Austerity may be ending, but we still have huge debts to pay off

Hammond: had more to give away than he expected
The chancellor tried to present a cheerful picture of Britain’s finances in his budget speech this week, says John Stepek. But the national debt hasn’t gone away – and we have a hunch about who’ll have to pay for it.

Chancellor Philip Hammond found himself in the unusual, and welcome, position of having more money than he expected when he gave his Budget speech this week. The Office for Budget Responsibility (the independent public finance watchdog) reviewed its economic forecasts and found they were systematically too pessimistic. The upshot – as we examine below – was that the chancellor found he had more breathing room than expected.
Of course, the government is still spending more every year than it raises in taxes (the deficit is currently 1.2% of GDP). This in turn means that the overall debt pile (the national debt) is still growing, not shrinking. Given that mending the public finances has been deemed so important in recent years, did Hammond decide to pay down the deficit with the “spare” cash?
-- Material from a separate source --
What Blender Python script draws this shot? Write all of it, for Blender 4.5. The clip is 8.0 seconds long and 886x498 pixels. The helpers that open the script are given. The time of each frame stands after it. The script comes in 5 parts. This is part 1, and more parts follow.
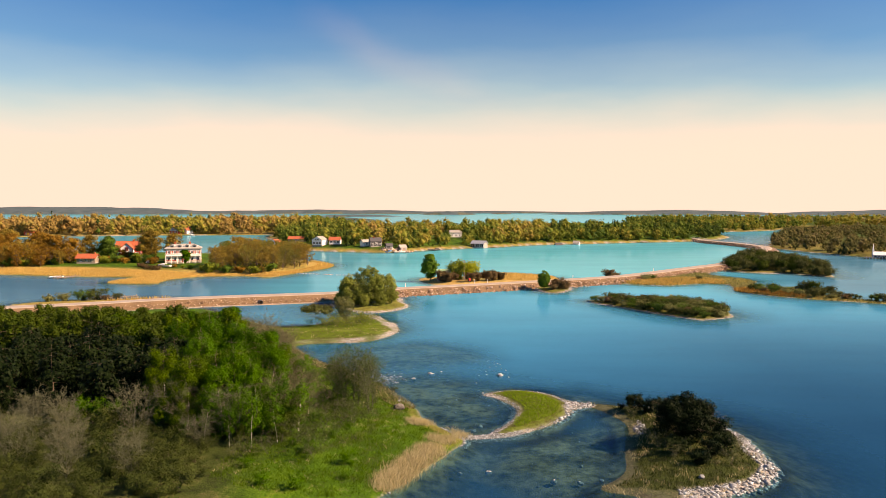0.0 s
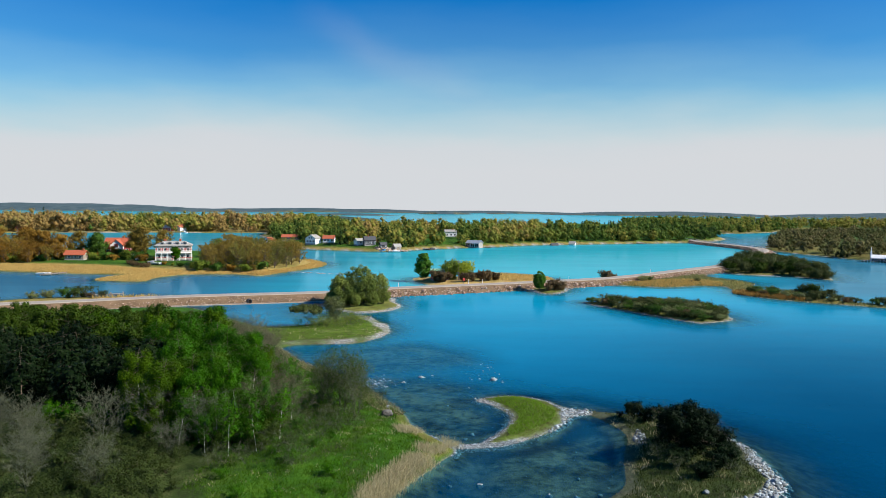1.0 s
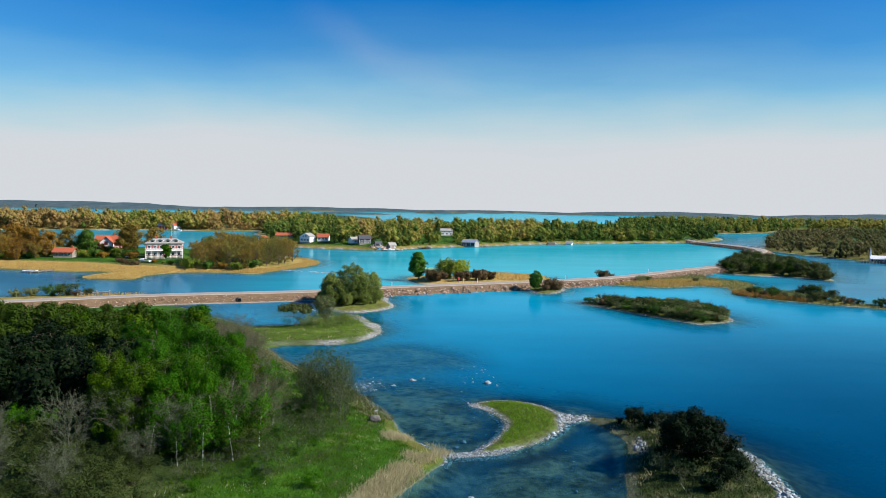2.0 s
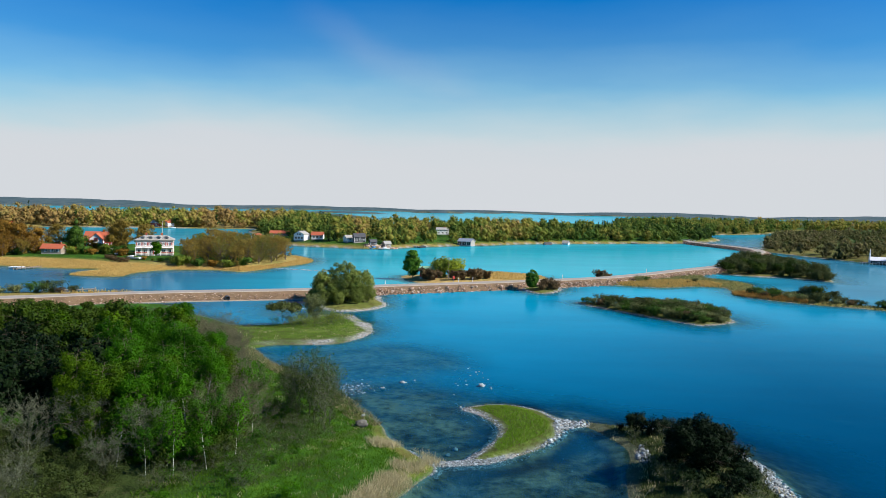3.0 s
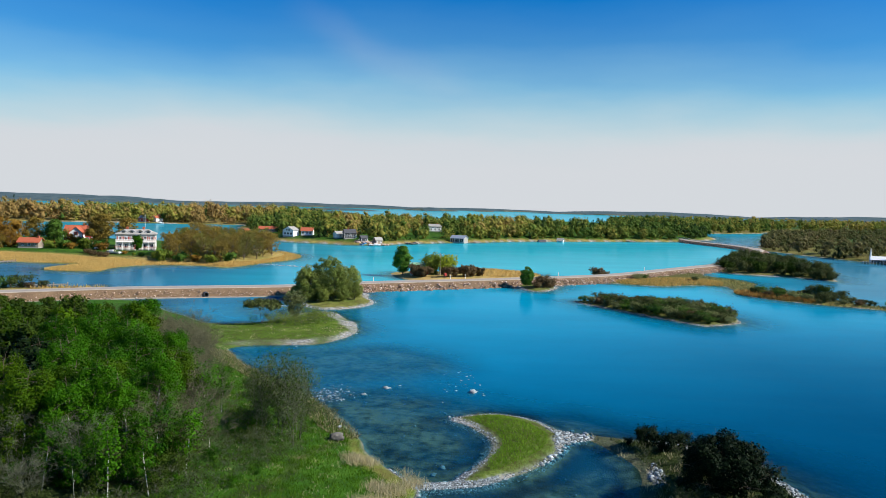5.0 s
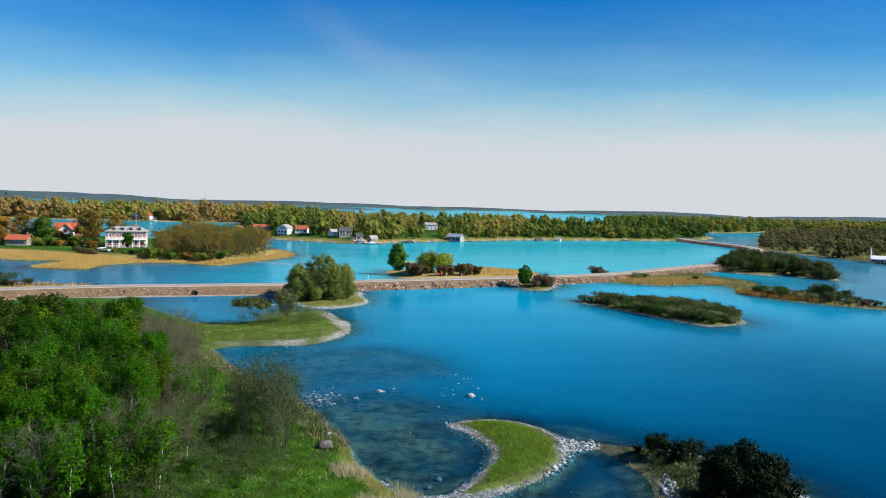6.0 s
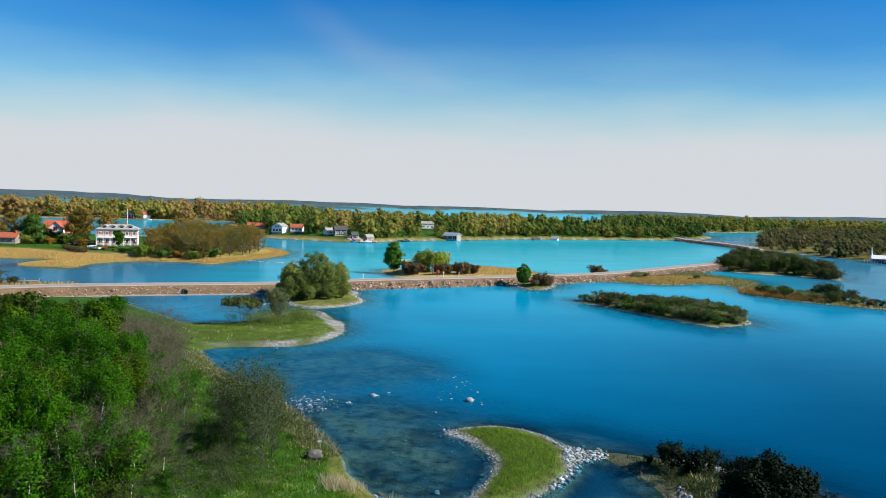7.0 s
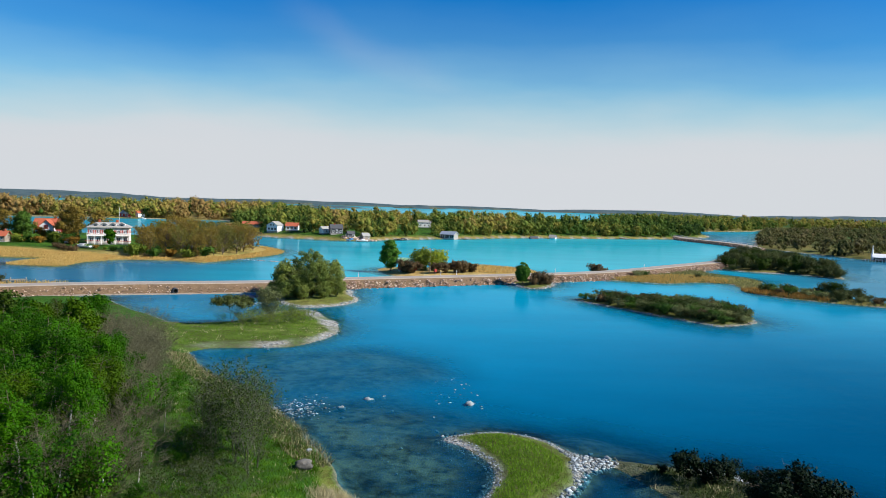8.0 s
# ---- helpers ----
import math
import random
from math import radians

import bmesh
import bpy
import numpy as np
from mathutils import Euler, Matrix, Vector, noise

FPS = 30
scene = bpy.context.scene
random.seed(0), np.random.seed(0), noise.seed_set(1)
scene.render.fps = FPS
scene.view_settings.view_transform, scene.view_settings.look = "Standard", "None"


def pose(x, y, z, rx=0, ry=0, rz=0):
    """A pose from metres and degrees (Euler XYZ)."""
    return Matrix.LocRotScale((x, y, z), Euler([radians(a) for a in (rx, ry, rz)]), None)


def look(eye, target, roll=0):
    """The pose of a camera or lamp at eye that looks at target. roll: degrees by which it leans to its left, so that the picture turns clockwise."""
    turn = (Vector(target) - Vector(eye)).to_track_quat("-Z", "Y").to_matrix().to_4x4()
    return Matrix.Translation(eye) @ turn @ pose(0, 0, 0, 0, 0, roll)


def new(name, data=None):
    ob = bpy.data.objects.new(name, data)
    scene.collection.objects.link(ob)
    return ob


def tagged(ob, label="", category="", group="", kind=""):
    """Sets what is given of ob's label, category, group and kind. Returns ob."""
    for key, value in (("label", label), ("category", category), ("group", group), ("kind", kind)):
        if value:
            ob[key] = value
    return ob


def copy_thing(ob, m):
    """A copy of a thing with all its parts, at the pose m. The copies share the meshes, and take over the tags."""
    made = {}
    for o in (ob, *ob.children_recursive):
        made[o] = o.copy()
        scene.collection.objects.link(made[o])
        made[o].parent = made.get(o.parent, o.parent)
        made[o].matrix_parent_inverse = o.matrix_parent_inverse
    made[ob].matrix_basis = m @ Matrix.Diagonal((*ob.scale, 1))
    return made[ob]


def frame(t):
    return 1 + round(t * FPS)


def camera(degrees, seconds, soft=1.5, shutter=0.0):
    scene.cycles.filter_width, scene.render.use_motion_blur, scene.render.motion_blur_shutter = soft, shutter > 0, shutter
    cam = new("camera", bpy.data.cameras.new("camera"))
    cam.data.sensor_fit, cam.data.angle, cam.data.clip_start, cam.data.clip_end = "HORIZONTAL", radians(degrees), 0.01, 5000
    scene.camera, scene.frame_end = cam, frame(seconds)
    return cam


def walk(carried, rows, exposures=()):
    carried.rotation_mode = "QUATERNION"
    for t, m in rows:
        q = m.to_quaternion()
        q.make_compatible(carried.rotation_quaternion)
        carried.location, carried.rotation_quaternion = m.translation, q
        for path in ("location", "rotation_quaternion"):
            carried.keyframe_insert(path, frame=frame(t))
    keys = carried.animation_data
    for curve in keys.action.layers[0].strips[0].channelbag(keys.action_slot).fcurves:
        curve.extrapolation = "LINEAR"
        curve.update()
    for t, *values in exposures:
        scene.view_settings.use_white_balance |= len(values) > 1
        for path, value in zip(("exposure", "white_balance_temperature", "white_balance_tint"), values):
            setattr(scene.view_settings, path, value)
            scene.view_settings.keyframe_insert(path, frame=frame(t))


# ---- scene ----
cam = camera(61.8, 8.0, soft=0.75)

PATH = [
    (0, (-0.382, -12.461, 24.056), (-0.48, -10.466, 23.949), 0.0),
    (0.5, (-0.282, -10.455, 23.944), (-0.374, -8.46, 23.837), 0.3),
    (1, (-0.131, -8.433, 23.767), (-0.217, -6.438, 23.659), 0.5),
    (1.5, (0.056, -6.338, 23.569), (-0.025, -4.343, 23.46), 0.6),
    (3, (0.566, 0.124, 22.639), (0.499, 2.119, 22.529), 1.1),
    (3.5, (0.693, 2.271, 22.363), (0.631, 4.267, 22.251), 1.2),
    (4, (0.813, 4.474, 22.078), (0.755, 6.47, 21.965), 1.3),
    (4.5, (0.875, 6.64, 21.801), (0.821, 8.636, 21.687), 1.4),
    (6, (0.698, 13.183, 20.924), (0.66, 15.179, 20.807), 1.6),
    (6.5, (0.591, 15.294, 20.653), (0.557, 17.29, 20.535), 1.7),
    (7, (0.479, 17.376, 20.35), (0.451, 19.373, 20.232), 1.7),
    (7.5, (0.399, 19.398, 20.023), (0.375, 21.394, 19.905), 1.7),
    (8, (0.288, 21.339, 19.736), (0.269, 23.335, 19.617), 1.7),
]
EXPOSURE = [(0, 1.05, 11500, 34), (0.3, 0.8, 7700, 16), (0.6, 0.7, 6850, 11), (1.2, 0.7, 6500, 10), (8, 0.7, 6500, 10)]
walk(cam, [(t, look(eye, target, roll)) for t, eye, target, roll in PATH], EXPOSURE)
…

No. Instead, he paid for extra NHS funding (which Prime Minister Theresa May had already committed him to) plus another £2.7bn on pushing the Conservative party’s flagship welfare reform, universal credit, over the finishing line.
It’s like discovering you haven’t quite reached the limits of your overdraft this month, and deciding to spend more than you’d budgeted for, just to max it out. The politics, if not the economics, is entirely understandable. Hammond wants to stop rebels in his party from scuppering a Brexit deal. He also has one eye on the general election that will (sooner or later) follow any such deal being done. So he has to promise both voters and his fellow MPs that there are better times ahead – as long as the voters vote Conservative, and the MPs back May’s Brexit plans.